Jon and Peter seek to take their holdings and go west to escape the recent horrors they’ve endured, but there’s no such luck to be had. Black Creek is a hard, ugly town, filled with cowards. In fact, Marshal Will Kane would feel right at home among the townspeople who refuse to do what is right. Betrayed by everyone (even the sheriff) and left with no alternative, Jon is forced to hunt down the outlaws alone. A farmer for the last eight years, Jon’s transformation into hardened killer would seem unnatural if it weren’t for his experience in the war. Mikkelsen has played stoic protagonists before in Nicolas Winding Refn’s Valhalla Rising and Age of Uprising: The Legend of Michael Kohlhaas, but a Western plays perfectly to his quiet, yet fearsome nature.
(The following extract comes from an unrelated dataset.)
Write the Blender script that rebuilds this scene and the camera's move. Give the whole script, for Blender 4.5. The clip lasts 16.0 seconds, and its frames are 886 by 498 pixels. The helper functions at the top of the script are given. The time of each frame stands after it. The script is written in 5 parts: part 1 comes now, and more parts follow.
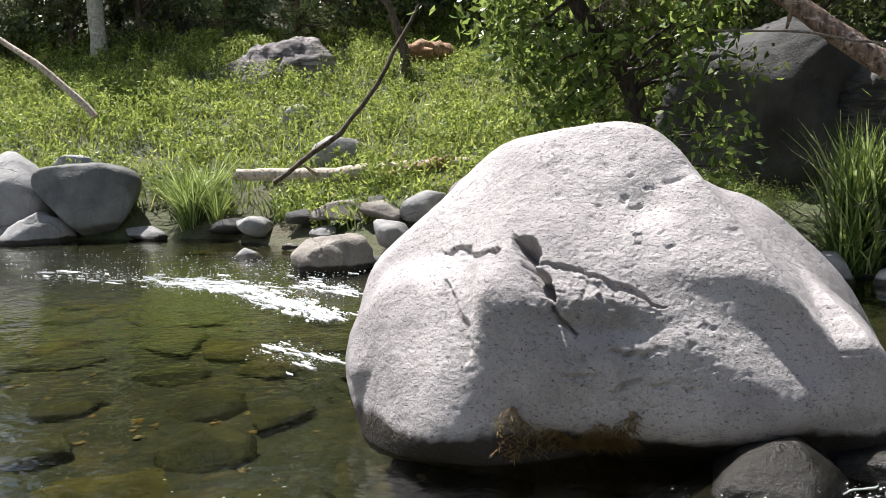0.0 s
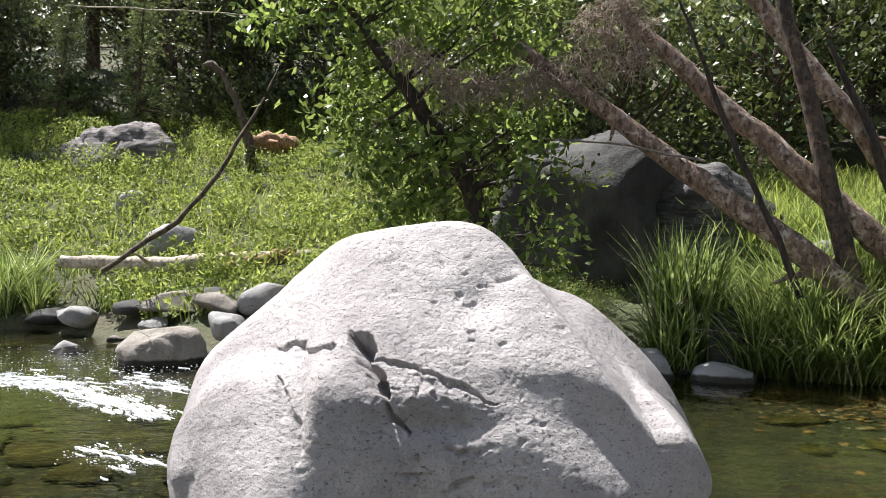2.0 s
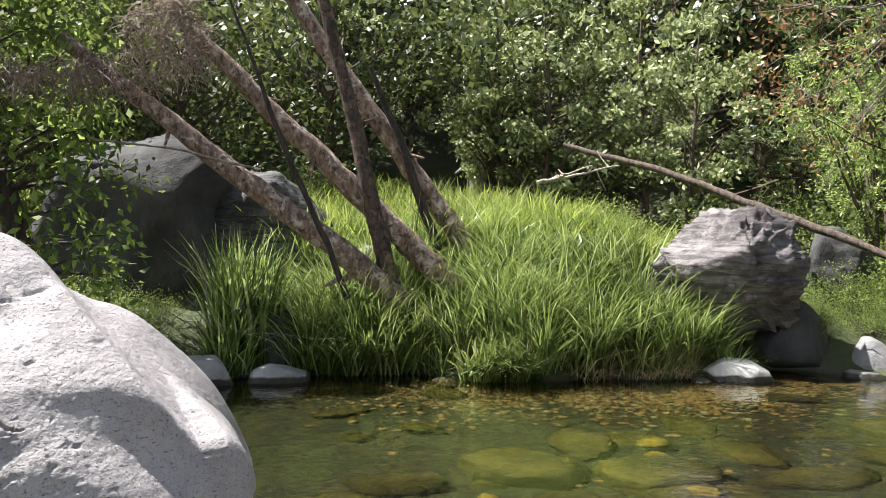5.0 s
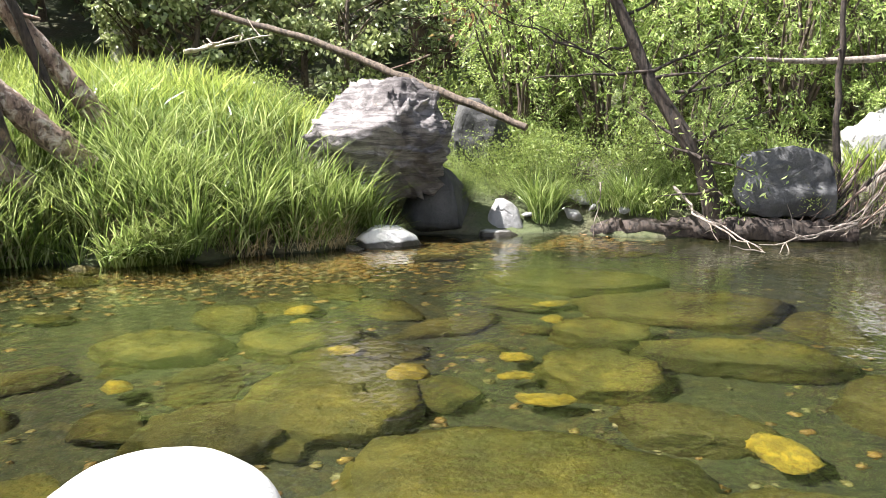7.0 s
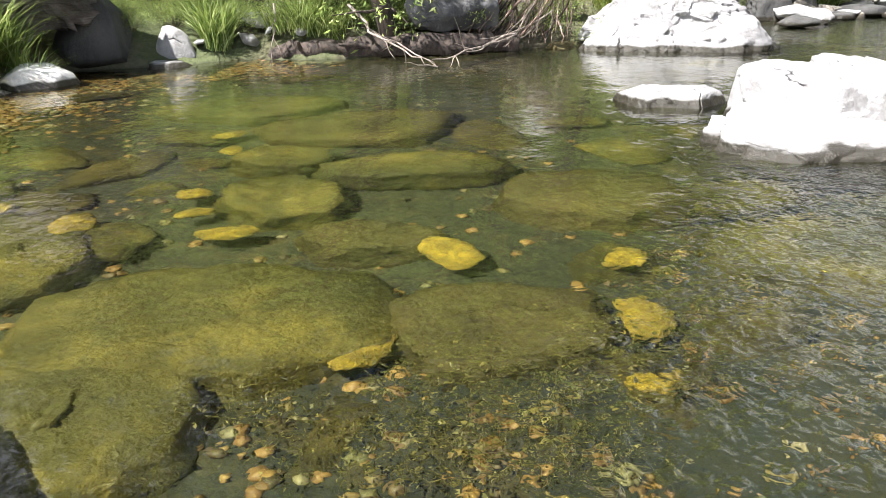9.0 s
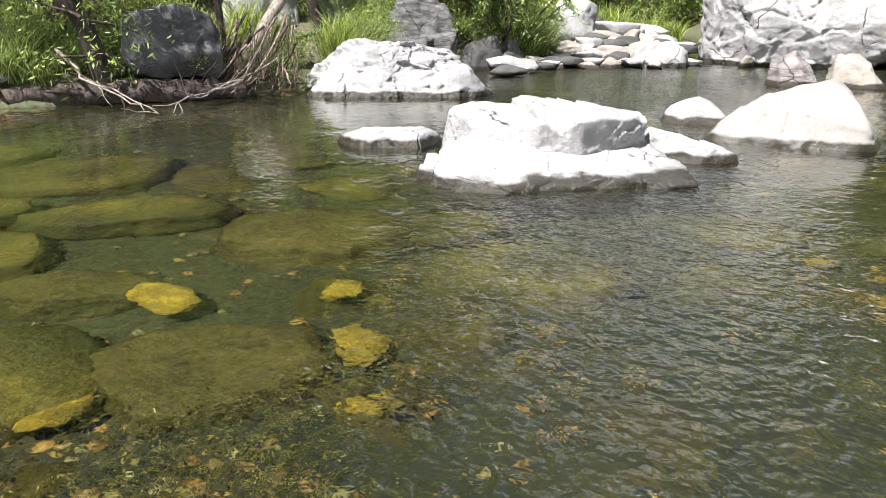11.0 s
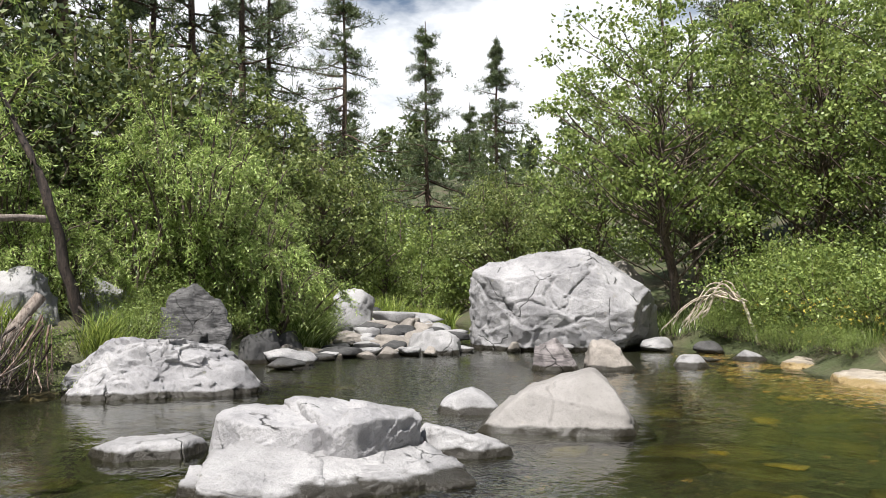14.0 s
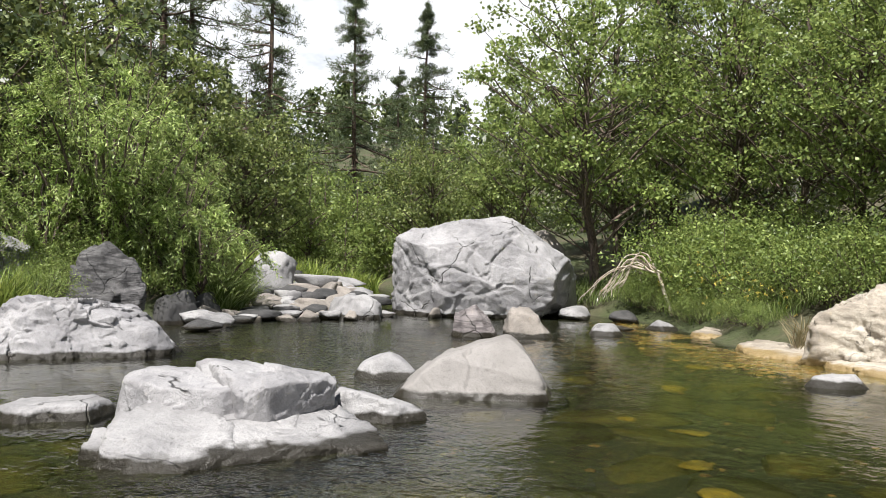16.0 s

Mikkelsen performing admirably isn’t a surprise to anyone, the real treat is what Levring does with his co-star Eva Green. In a move that I would describe as brilliant, Eva Green, is forced to communicate solely with her eyes as the mute widow of Delarue’s slain brother. That she so completely smashes gender stereotypes in the third act makes her inclusion all the more satisfying. Especially in a grand, final showdown against Morgan’s particularly loathsome Delarue. Levring delivers the fireworks expected in a bloody, conclusion and all three principals (Mikkelsen, Green and Morgan) come alive just as the clock ticks closer to the endgame.

Running at a brief clip of 89 minutes, The Salvation is svelte, but the deliberateness is felt throughout harsh, brutal moments. Shot in South Africa, the film is starkly beautiful recalling the great cinematography from The Proposition. Kristian Levring’s film isn’t what one would call easy viewing, but it excels at its aim. Fans hoping for a gritty shoot-em-up will be sure to enjoy.